The Peitavas Street Synagogue is the only Jewish house of worship in Riga that survived the Nazi occupation of the country, which occurred from 1941 to 1944.
The synagogue’s door and stained-glass windows were its original ones built more than 90 years ago.
During the war, all of the other synagogues in Riga were burned down by the Nazis. The buildings in the city’s Old Town were built adjacent to each other and burning the synagogue would have led to destroying the entire block.
The Nazis used the synagogue as a warehouse and a stall for their horses.
Earlier last week, the Latvian president sought to quell criticism over the recent gathering of the Latvian SS Legion in Riga.
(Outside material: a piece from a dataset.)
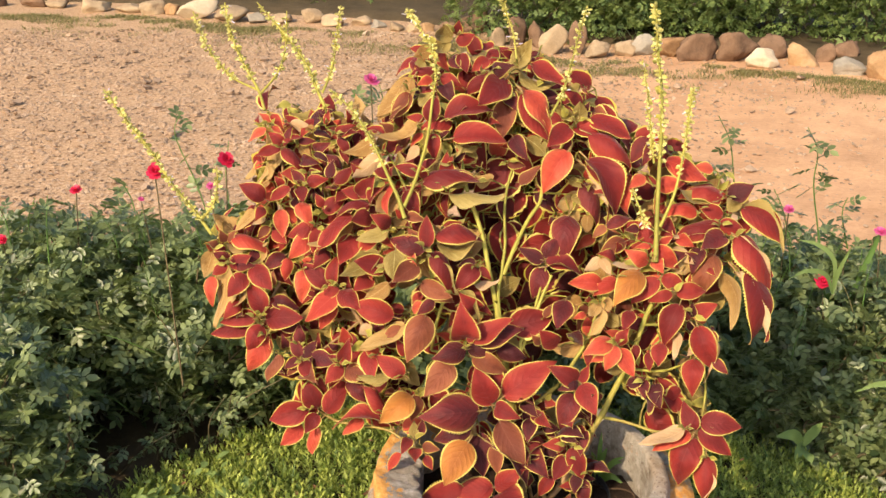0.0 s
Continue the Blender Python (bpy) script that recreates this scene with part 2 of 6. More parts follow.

The legion was part of Latvia’s “tragic past,” Ulmanis said in a statement issued March 31, adding that international society cannot be reproached for not being informed about” details of our history” and for not understanding “the complicated situation at that time in Latvia.”
Many Latvians consider the legion heroic because its soldiers fought the Soviet forces that overran the country at the beginning of the war. March 16 was designated the commemoration day because it was on this date in 1943 that the legion had its first major fight against the Red Army in western Russia.
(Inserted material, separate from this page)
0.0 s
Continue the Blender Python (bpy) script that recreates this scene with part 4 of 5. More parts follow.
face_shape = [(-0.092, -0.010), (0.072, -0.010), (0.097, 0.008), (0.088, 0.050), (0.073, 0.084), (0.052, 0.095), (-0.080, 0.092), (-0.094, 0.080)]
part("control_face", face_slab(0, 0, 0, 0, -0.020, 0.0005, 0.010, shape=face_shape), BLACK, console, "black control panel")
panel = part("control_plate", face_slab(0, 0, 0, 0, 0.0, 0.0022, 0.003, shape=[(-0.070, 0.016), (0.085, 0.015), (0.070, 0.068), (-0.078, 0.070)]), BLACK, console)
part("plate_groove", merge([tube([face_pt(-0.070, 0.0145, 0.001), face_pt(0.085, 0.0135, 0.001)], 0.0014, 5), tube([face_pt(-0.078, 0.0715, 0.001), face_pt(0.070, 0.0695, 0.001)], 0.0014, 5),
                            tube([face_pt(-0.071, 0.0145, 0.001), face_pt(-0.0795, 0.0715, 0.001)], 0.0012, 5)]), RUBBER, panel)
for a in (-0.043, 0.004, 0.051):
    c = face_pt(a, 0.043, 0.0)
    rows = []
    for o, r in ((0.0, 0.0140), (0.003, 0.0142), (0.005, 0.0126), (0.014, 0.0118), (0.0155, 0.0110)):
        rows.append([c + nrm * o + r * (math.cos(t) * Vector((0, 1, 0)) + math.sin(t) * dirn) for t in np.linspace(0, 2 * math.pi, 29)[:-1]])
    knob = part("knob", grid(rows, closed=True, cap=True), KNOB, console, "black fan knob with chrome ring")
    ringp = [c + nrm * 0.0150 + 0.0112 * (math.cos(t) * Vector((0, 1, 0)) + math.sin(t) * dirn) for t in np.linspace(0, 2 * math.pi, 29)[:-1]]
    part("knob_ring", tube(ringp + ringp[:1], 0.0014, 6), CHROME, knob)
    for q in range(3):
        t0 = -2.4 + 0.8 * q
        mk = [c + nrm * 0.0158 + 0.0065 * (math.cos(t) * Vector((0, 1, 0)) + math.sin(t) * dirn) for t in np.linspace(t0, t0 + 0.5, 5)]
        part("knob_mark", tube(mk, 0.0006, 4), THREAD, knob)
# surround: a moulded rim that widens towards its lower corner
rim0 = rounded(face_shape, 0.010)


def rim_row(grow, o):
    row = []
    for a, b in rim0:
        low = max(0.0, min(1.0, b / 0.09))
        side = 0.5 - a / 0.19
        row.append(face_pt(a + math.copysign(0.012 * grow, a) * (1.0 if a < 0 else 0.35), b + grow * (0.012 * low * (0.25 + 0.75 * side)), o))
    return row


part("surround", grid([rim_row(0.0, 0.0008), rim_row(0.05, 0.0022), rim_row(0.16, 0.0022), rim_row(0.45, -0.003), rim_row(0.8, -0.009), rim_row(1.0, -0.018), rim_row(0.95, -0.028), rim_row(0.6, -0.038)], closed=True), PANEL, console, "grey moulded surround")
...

But in his statement Ulmanis strongly criticized “senior officials” who attended the rally. No government officials took part in the parade, but army commander Juris Dalbins and parliamentary speaker Alfreds Cepanis did.
Their participation “contradicts Latvia’s chosen path of forming a democratic European state,” Ulmanis said.
During the Nazi occupation of Latvia, most of the country’s prewar Jewish community of 90,000 was exterminated. Experts say the scale of the tragedy might have been smaller had the local population not helped with the killings.